Bioinformatic pipelines for mumps genome sequencing

Louise Moncla¹, Allison Black^1,2, Trevor Bedford¹

¹Department of Epidemiology, University of Washington, Seattle, WA, USA, ²Vaccine and Infectious Disease Division, Fred Hutchinson Cancer Research Center, Seattle, WA, USA

Overview of bioinformatic processing of mumps sequencing reads

1. Adapter and quality trimming with Trimmomatic
2. Mapping with bowtie2
3. Manual inspection of mapping and consensus genome calling with Geneious
4. Re-mapping fastq files called consensus with bowtie2

Trimming

Trimming was performed with Trimmomatic to remove Illumina adapter sequencing and ends of reads with low quality scores. Reads were trimmed in 5 bp windows to a quality score of Q30, and trimmed reads with length < 100 bp were discarded, using the following command: java -jar Trimmomatic-0.36/trimmomatic-0.36.jar SE input.fastq output.fastq ILLUMINACLIP:Nextera_XT_adapter.fa:1:30:10 SLIDINGWINDOW:5:30 MINLEN:100

Mapping

We used a genome from the mumps outbreak in Massachusetts as a reference sequence. We performed a local mapping of our trimmed reads to that reference using bowtie2, with the following command: bowtie2 -x reference_sequence.fasta -U read1.trimmed.fastq,read2.trimmed.fastq -S output.sam --local

The mapping (bam) file was manually inspected in Geneious.

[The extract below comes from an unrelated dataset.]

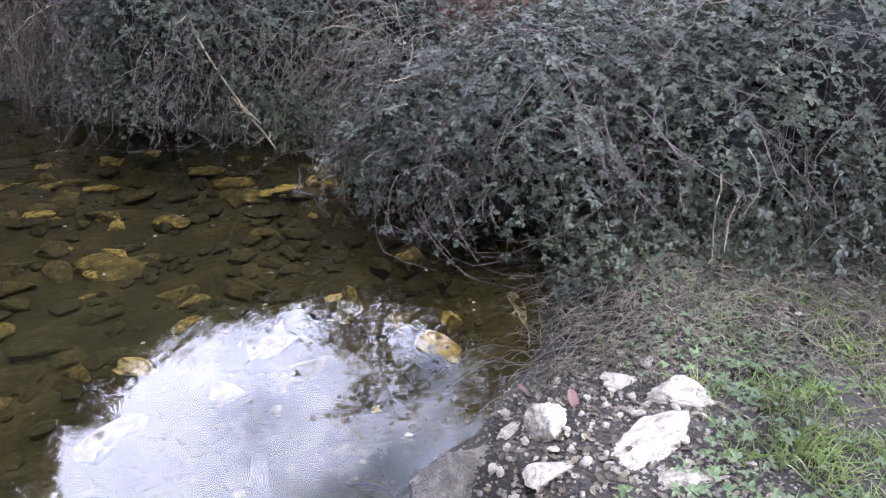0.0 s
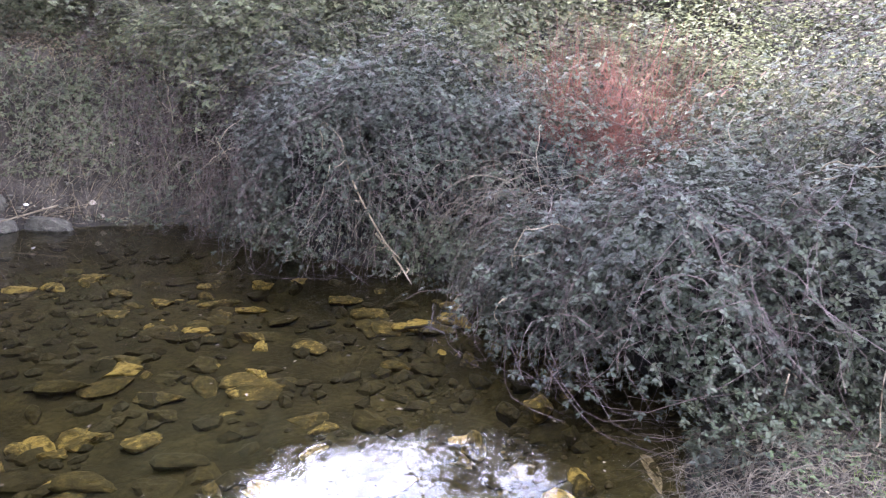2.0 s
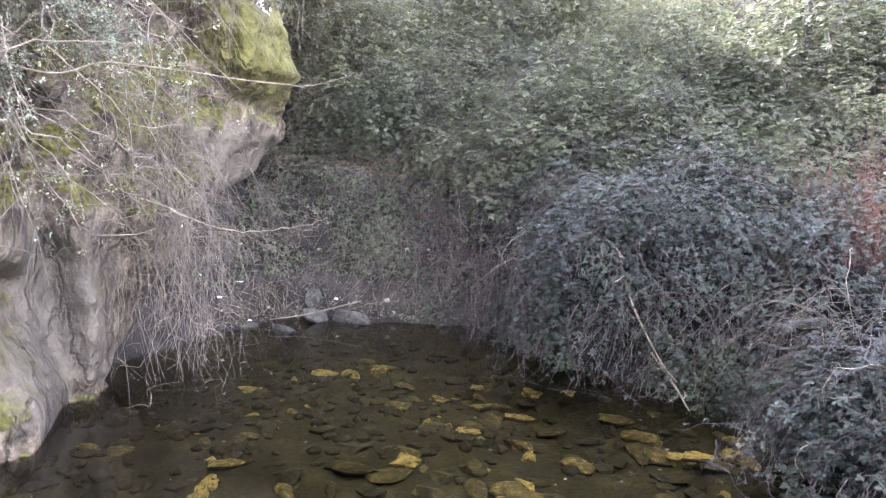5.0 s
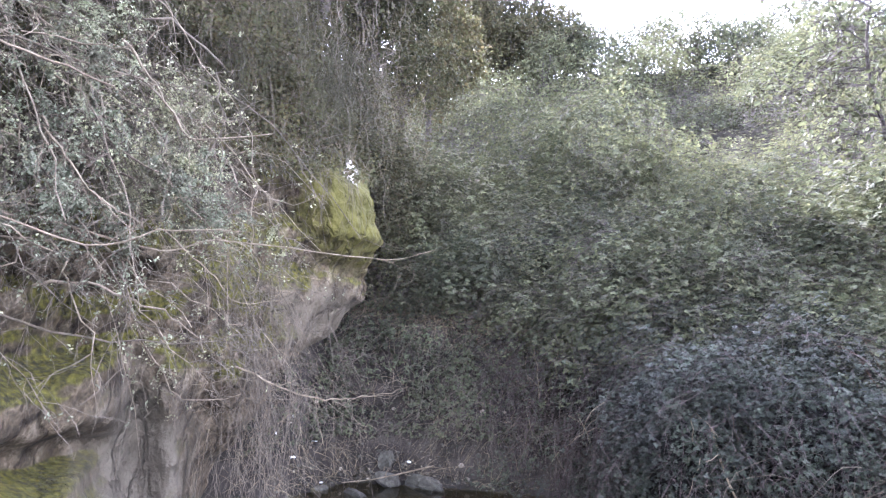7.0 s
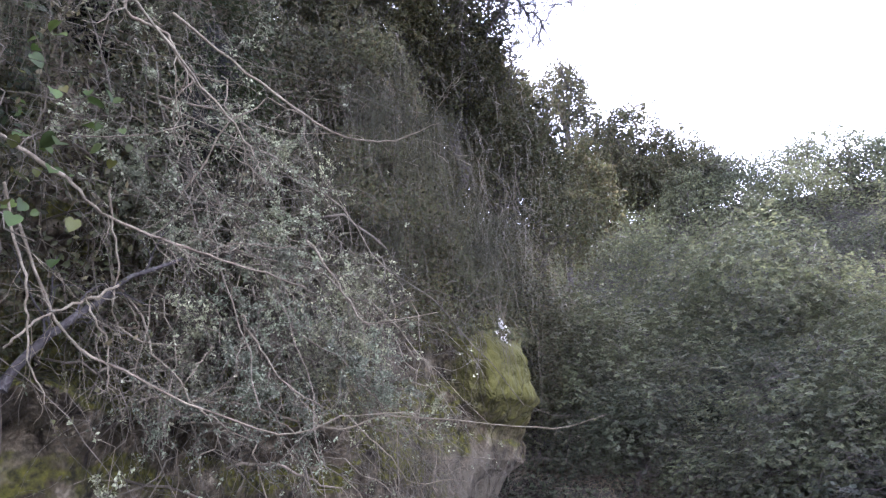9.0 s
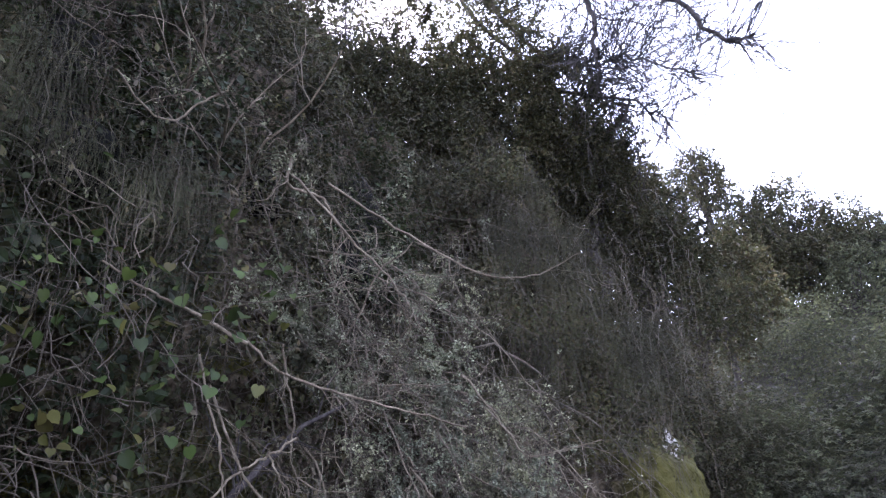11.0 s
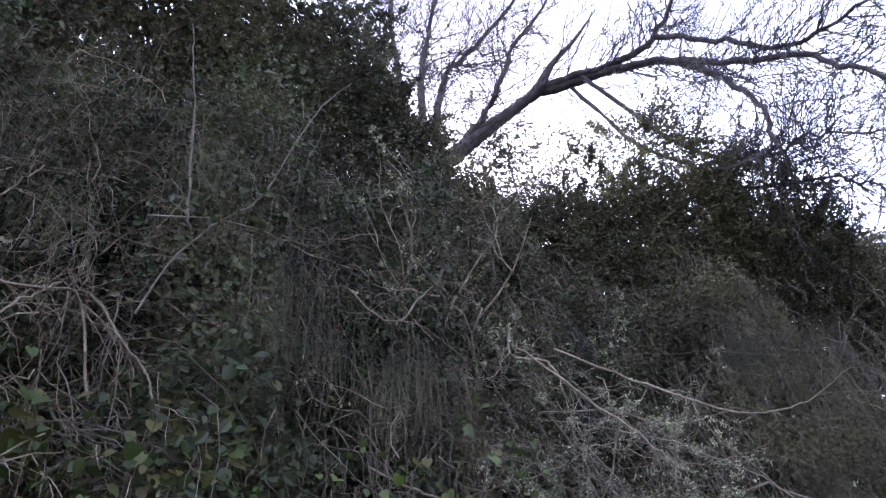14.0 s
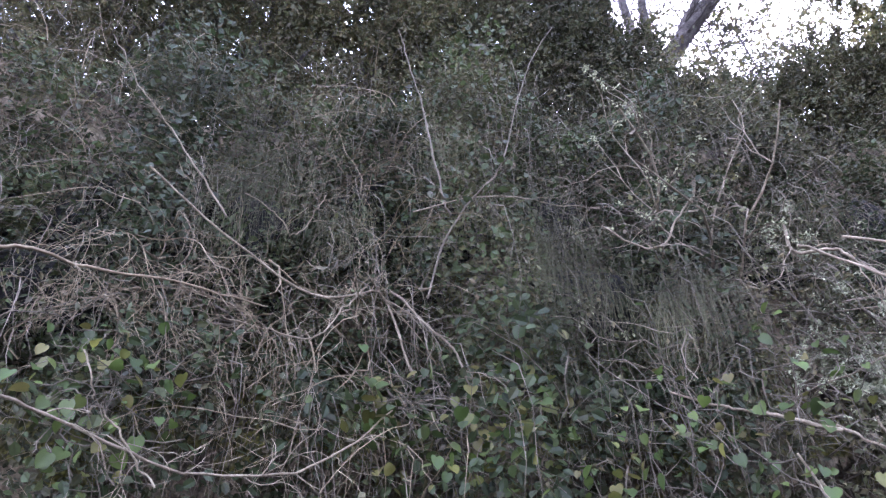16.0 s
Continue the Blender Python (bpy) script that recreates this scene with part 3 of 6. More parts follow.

Consensus sequence calling

Consensus sequences were called in Geneious, with nucleotide sites with <20x coverage called as Ns. Consensus genomes were exported in fasta format.

Remapping

To avoid issues with mapping to improper reference sequences, we then remapped each sample’s fastq files to its own consensus sequence. These bam files were again manually inspected in Geneious, and a final consensus sequence was called. Those consensus genomes for which we acquired at least 50% full-genome coverage are available here as fasta files.